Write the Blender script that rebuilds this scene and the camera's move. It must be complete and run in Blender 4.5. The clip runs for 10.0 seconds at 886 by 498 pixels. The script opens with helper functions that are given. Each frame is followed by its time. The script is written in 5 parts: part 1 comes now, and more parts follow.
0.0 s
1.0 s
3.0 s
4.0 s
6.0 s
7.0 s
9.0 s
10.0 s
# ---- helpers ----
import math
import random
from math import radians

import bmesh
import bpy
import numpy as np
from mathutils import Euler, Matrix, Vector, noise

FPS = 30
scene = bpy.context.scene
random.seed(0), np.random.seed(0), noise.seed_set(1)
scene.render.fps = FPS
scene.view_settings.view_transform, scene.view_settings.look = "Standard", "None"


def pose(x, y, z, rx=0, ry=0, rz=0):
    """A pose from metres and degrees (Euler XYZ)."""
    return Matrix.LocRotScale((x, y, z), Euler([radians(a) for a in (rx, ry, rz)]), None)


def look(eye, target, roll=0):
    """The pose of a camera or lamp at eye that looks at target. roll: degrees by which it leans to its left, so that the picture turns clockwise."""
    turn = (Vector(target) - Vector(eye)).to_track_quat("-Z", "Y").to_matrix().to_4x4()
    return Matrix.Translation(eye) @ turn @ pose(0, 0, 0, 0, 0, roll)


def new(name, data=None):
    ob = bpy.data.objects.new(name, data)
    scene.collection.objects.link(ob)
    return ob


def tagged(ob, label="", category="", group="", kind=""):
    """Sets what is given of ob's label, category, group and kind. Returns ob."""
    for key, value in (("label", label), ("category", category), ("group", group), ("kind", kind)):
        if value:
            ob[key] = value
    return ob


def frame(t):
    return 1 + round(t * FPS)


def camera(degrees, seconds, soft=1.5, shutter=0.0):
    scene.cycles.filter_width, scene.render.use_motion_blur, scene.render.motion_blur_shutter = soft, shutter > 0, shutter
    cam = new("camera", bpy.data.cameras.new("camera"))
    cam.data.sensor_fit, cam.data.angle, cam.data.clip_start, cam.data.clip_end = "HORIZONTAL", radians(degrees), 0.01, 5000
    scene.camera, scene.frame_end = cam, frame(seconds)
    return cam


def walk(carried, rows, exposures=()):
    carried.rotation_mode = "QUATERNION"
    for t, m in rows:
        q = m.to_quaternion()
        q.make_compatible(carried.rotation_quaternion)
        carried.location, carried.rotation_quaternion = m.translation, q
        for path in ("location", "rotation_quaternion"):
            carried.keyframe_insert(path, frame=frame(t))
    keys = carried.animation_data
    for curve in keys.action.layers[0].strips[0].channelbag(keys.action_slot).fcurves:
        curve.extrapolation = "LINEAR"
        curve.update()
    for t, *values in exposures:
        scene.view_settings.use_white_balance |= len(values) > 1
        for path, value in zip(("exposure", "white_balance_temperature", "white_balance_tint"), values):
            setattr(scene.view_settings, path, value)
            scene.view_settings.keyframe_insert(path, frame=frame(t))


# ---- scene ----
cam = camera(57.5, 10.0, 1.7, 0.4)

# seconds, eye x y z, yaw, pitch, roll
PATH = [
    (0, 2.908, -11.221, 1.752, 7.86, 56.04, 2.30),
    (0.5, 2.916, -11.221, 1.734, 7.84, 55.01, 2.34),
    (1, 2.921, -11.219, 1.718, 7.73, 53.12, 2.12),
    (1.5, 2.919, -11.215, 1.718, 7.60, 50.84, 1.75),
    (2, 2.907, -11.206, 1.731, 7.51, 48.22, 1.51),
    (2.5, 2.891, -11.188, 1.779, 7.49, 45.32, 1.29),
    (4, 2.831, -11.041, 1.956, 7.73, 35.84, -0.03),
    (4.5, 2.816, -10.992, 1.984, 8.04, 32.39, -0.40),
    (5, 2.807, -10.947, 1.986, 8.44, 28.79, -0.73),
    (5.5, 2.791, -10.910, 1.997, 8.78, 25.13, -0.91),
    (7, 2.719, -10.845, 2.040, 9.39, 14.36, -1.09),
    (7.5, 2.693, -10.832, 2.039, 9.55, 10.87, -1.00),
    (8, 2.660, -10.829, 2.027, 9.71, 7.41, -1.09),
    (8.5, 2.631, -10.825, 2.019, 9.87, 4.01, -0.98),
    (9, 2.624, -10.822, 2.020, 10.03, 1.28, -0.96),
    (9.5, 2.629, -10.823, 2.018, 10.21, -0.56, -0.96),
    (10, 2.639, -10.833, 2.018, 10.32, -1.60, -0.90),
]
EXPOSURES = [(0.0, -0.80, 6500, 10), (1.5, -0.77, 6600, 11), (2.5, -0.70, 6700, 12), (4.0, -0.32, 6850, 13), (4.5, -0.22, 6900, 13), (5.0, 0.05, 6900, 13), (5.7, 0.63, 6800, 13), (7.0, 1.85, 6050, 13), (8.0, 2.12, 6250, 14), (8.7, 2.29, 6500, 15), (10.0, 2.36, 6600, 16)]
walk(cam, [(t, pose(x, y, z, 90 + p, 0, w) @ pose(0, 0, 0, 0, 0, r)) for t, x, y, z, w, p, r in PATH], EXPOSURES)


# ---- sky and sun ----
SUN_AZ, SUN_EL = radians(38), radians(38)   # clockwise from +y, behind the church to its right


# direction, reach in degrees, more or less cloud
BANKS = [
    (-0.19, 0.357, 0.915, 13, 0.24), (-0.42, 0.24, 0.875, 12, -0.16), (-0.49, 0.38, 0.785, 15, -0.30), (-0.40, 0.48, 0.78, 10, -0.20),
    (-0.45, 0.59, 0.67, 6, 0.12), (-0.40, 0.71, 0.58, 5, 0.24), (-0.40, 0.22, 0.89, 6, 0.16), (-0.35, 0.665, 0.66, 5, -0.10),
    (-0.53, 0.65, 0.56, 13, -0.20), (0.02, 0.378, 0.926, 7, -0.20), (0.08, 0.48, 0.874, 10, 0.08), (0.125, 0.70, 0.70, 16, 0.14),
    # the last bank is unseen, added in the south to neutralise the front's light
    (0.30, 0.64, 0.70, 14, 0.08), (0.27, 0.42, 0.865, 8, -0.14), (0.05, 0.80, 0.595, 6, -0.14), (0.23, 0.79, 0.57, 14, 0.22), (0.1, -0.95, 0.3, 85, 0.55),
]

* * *

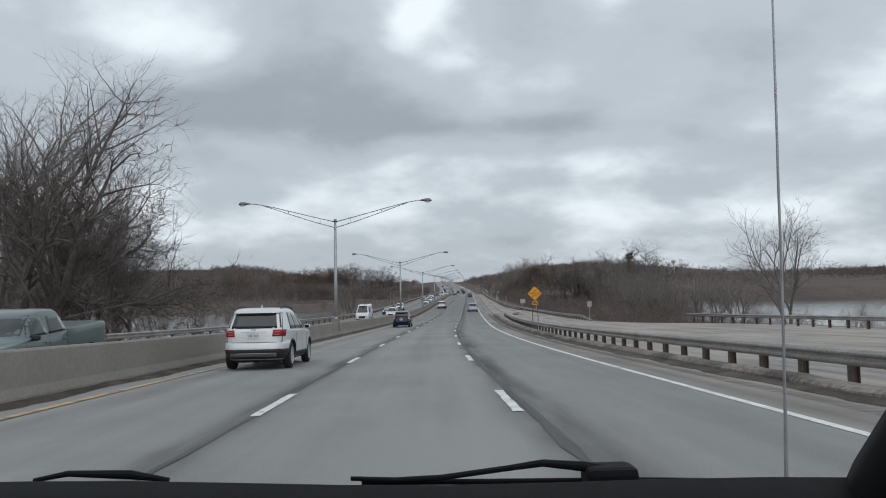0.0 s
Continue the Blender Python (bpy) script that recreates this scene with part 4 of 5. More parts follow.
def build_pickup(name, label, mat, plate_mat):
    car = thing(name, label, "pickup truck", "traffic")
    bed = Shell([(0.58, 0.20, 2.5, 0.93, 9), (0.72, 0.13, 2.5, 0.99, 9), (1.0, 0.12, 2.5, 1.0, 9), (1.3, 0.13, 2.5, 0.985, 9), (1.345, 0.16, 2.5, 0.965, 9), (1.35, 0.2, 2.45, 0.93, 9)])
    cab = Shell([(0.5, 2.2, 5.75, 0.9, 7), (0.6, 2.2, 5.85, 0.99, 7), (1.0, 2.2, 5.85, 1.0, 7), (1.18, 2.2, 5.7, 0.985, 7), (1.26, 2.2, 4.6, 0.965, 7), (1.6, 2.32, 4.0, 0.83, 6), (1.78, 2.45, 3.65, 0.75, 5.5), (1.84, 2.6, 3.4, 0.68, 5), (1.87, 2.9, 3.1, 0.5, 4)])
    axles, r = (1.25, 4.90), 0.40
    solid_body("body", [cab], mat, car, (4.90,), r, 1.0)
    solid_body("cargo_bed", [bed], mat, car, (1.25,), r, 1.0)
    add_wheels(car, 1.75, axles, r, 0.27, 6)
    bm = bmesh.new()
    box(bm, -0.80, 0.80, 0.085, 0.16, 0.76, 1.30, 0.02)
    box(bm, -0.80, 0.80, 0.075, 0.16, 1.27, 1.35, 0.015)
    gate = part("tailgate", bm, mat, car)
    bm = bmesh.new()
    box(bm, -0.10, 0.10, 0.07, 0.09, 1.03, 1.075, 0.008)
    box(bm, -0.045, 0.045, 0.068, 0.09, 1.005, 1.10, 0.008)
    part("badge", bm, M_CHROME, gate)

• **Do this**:
Tally how many lines in the material above hold the word "Vector". Write only that number.

• **Response below**:
2